Source records:
____
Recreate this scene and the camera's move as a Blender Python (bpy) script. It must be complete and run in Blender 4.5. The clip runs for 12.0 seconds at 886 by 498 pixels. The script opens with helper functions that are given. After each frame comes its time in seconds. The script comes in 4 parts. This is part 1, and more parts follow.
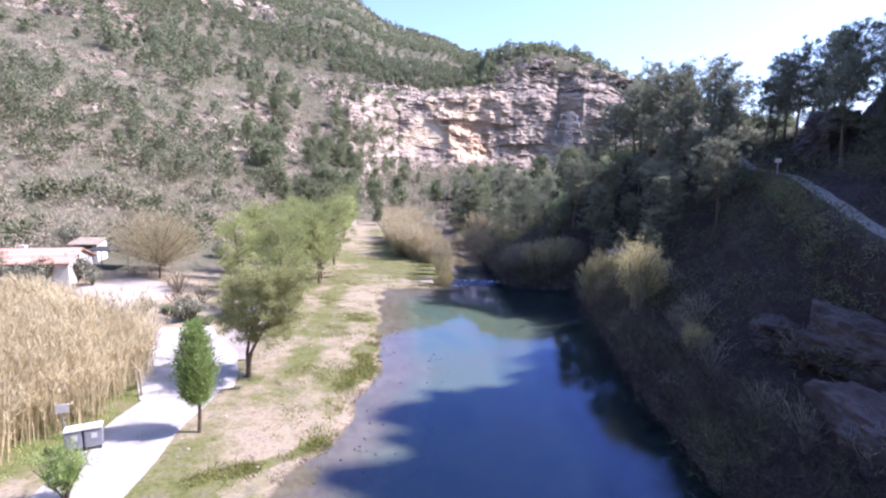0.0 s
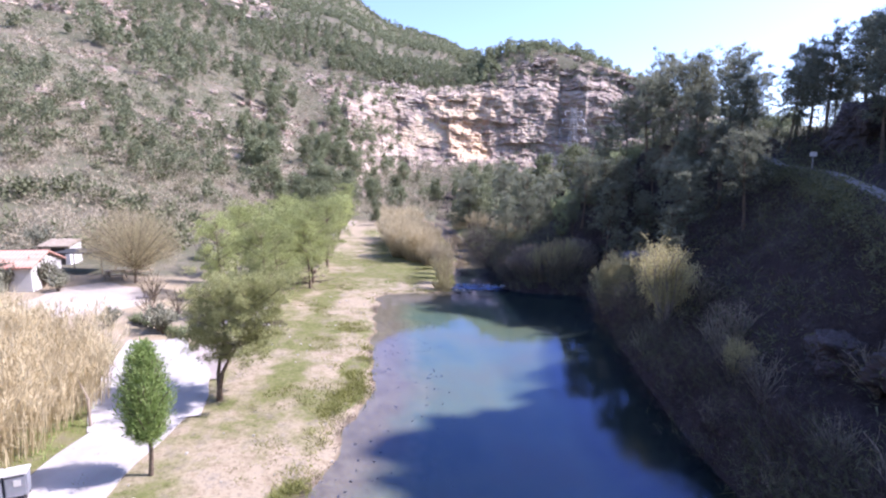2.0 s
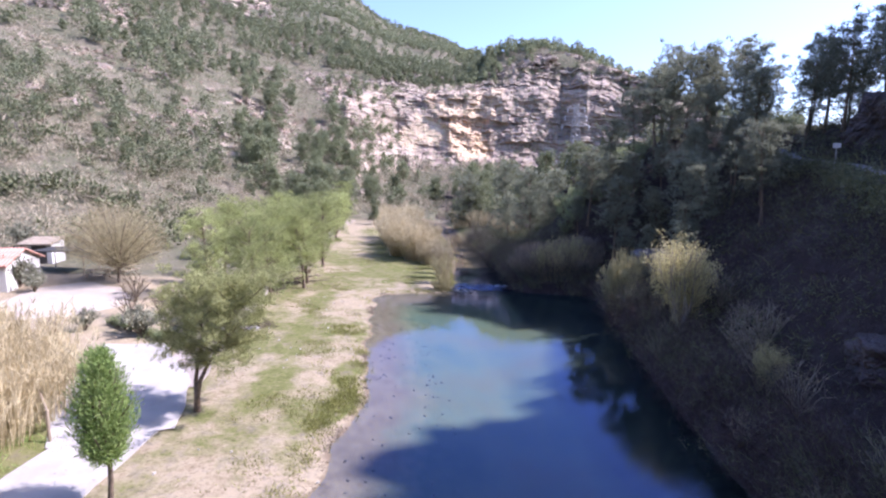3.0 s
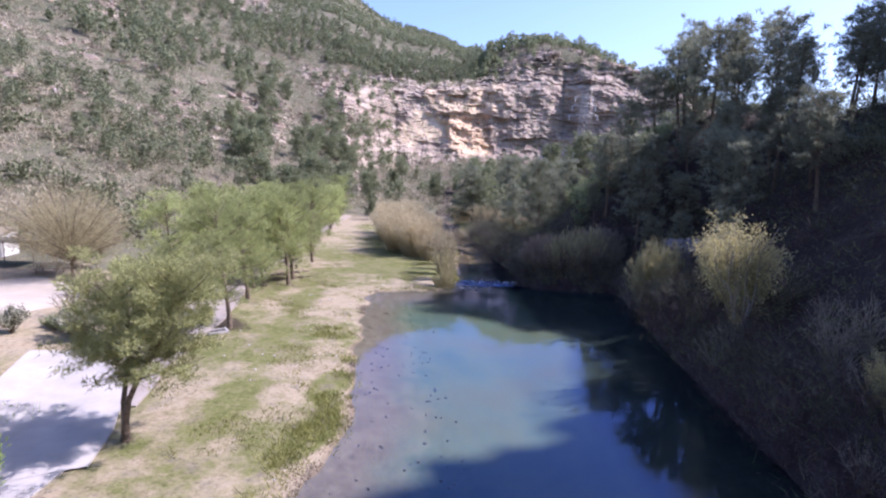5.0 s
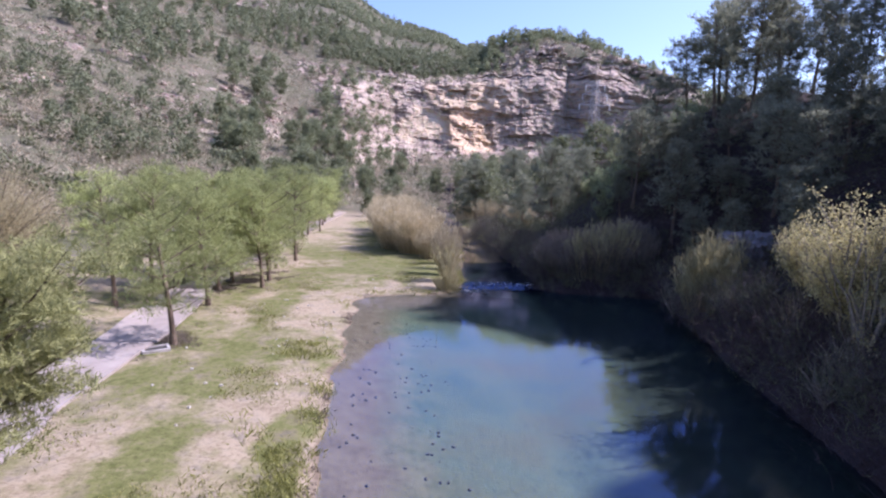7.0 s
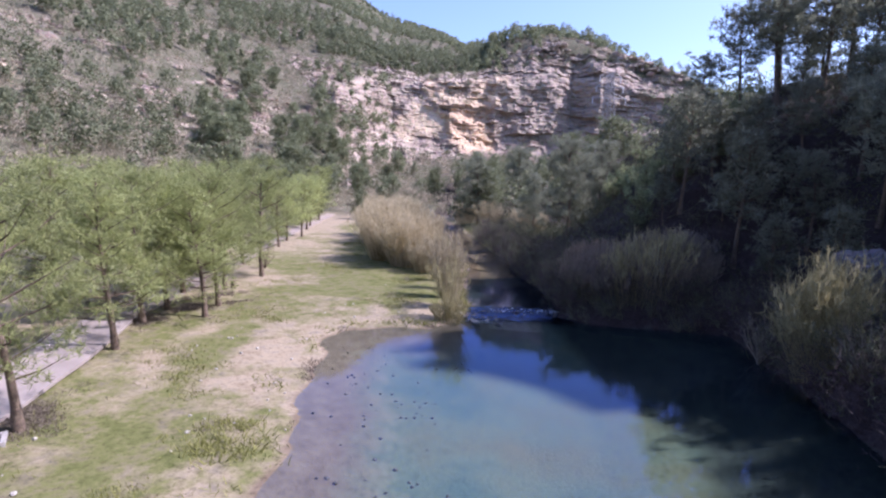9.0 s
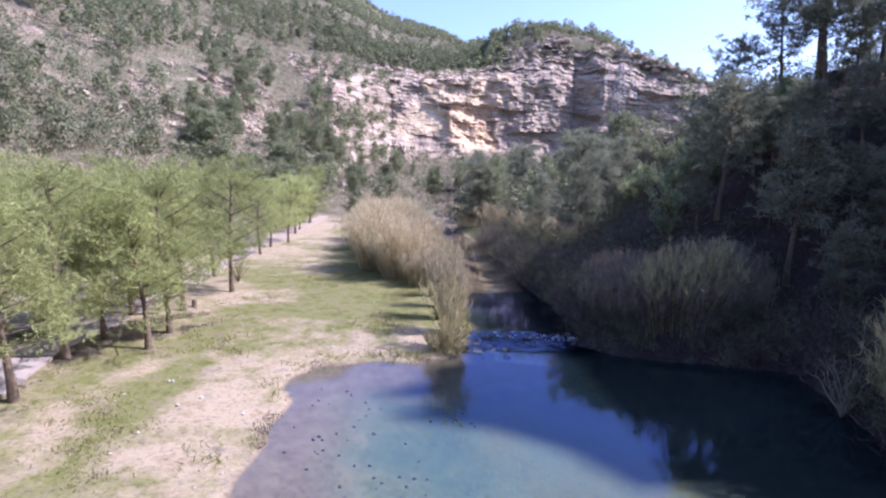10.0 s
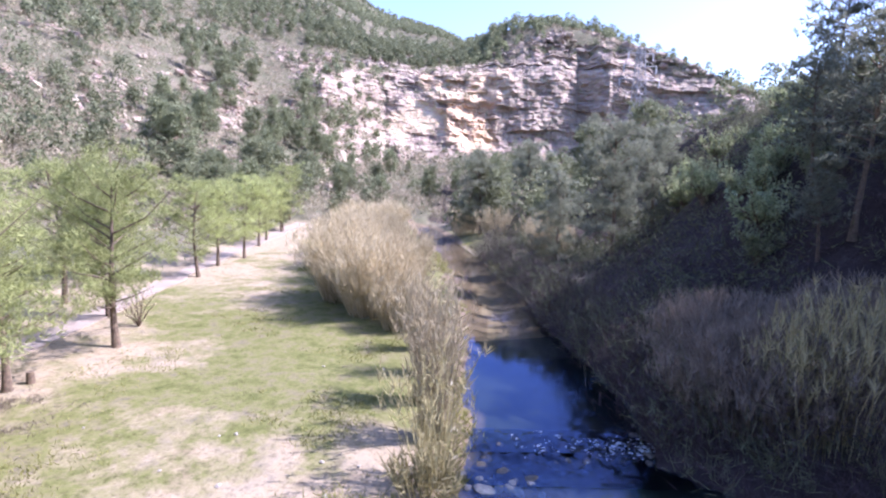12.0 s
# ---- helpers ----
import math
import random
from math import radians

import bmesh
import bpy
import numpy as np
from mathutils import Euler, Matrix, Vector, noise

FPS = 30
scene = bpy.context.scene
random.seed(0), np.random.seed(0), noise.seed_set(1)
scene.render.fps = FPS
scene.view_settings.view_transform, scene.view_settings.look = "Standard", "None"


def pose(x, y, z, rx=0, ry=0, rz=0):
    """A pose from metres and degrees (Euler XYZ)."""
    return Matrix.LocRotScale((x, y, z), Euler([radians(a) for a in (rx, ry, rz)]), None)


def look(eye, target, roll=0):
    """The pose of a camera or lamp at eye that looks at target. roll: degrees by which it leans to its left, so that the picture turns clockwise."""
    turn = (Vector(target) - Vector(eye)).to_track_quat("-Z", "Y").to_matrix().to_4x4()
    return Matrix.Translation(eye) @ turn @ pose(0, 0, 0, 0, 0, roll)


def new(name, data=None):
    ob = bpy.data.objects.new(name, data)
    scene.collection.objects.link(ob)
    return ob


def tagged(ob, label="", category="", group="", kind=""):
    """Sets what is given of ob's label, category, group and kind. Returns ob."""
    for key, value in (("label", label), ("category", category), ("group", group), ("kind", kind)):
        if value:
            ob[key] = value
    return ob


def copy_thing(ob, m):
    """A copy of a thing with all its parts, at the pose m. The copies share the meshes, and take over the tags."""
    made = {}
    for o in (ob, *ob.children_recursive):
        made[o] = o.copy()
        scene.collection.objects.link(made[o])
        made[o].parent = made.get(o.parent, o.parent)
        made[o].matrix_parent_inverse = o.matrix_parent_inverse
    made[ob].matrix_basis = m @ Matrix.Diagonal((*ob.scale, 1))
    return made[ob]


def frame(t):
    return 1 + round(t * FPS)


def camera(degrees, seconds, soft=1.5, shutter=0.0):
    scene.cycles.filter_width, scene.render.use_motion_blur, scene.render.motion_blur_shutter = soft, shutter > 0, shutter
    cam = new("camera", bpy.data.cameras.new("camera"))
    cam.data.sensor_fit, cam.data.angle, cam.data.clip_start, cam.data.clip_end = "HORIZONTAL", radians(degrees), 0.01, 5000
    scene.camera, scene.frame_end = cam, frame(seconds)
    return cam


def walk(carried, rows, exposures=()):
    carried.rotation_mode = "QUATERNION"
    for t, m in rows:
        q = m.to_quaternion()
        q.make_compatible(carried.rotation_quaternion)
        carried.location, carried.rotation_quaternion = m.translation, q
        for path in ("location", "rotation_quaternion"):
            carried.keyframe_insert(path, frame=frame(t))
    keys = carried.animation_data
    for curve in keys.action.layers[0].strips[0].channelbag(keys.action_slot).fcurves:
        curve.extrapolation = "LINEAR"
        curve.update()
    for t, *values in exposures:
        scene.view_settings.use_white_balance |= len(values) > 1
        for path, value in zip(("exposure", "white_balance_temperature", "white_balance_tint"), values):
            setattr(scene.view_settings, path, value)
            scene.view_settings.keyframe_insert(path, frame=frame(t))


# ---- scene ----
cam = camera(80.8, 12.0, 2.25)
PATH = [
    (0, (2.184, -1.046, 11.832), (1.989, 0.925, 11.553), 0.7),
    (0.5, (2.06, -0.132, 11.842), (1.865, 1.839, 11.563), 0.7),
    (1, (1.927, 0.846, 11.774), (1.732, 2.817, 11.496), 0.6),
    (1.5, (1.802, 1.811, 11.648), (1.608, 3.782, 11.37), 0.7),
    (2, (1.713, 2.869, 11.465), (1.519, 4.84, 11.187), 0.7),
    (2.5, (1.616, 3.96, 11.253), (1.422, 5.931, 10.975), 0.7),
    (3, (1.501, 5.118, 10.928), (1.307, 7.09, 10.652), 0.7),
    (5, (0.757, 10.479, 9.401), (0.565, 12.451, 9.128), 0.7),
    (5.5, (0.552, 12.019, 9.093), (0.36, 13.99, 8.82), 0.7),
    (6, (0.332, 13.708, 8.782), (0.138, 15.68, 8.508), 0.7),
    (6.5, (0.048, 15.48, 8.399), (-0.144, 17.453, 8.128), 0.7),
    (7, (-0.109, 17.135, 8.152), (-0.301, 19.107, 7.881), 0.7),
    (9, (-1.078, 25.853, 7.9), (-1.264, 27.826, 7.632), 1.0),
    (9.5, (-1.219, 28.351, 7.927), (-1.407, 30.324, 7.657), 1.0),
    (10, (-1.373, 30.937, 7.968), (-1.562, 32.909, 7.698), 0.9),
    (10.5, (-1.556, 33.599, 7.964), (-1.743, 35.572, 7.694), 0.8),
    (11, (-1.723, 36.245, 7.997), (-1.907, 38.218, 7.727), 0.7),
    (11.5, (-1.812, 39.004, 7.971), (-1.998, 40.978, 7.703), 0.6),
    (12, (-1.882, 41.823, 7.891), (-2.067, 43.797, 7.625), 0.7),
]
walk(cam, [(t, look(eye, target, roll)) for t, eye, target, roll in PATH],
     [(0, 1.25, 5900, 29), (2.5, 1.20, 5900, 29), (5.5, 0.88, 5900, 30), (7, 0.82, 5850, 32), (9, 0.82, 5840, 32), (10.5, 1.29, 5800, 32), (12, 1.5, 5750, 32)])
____
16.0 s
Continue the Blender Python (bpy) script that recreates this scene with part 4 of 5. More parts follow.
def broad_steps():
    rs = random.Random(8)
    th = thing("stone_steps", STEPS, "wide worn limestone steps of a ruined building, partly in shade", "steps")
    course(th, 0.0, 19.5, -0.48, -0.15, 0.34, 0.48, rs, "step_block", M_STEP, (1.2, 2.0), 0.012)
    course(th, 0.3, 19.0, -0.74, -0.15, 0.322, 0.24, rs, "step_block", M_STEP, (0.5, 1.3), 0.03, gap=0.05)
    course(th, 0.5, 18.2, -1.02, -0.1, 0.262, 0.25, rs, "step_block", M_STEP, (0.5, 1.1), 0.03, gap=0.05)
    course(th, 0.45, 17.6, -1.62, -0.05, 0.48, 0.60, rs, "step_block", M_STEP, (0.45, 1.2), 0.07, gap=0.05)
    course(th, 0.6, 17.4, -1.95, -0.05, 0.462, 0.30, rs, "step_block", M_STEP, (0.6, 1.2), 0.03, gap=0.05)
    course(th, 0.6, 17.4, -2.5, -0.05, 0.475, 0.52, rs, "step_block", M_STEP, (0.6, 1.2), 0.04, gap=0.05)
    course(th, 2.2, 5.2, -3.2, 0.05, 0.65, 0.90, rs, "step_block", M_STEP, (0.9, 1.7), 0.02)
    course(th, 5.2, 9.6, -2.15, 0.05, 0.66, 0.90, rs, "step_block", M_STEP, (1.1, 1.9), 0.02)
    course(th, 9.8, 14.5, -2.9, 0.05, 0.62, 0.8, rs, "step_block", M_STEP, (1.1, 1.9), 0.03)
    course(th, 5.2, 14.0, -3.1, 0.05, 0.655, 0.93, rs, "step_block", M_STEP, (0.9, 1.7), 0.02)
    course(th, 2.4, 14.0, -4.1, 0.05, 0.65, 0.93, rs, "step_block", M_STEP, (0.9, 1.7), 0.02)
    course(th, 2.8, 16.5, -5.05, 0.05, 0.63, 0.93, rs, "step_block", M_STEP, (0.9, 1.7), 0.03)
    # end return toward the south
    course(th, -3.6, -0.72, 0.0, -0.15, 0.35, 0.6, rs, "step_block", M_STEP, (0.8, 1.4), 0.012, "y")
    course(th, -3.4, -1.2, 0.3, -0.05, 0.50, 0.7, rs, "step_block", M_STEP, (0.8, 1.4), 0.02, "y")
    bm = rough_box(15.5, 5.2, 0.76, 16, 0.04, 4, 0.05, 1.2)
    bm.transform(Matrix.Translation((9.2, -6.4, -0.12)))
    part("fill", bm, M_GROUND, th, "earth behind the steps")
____
• _Problem statement_
Pictures in the material above should be skipped; print exactly the lines from the one with "Recreate this scene" through the one with "from math import radians".

• _Final result_
Recreate this scene and the camera's move as a Blender Python (bpy) script. It must be complete and run in Blender 4.5. The clip runs for 12.0 seconds at 886 by 498 pixels. The script opens with helper functions that are given. After each frame comes its time in seconds. The script comes in 4 parts. This is part 1, and more parts follow.
0.0 s
2.0 s
3.0 s
5.0 s
7.0 s
9.0 s
10.0 s
12.0 s
# ---- helpers ----
import math
import random
from math import radians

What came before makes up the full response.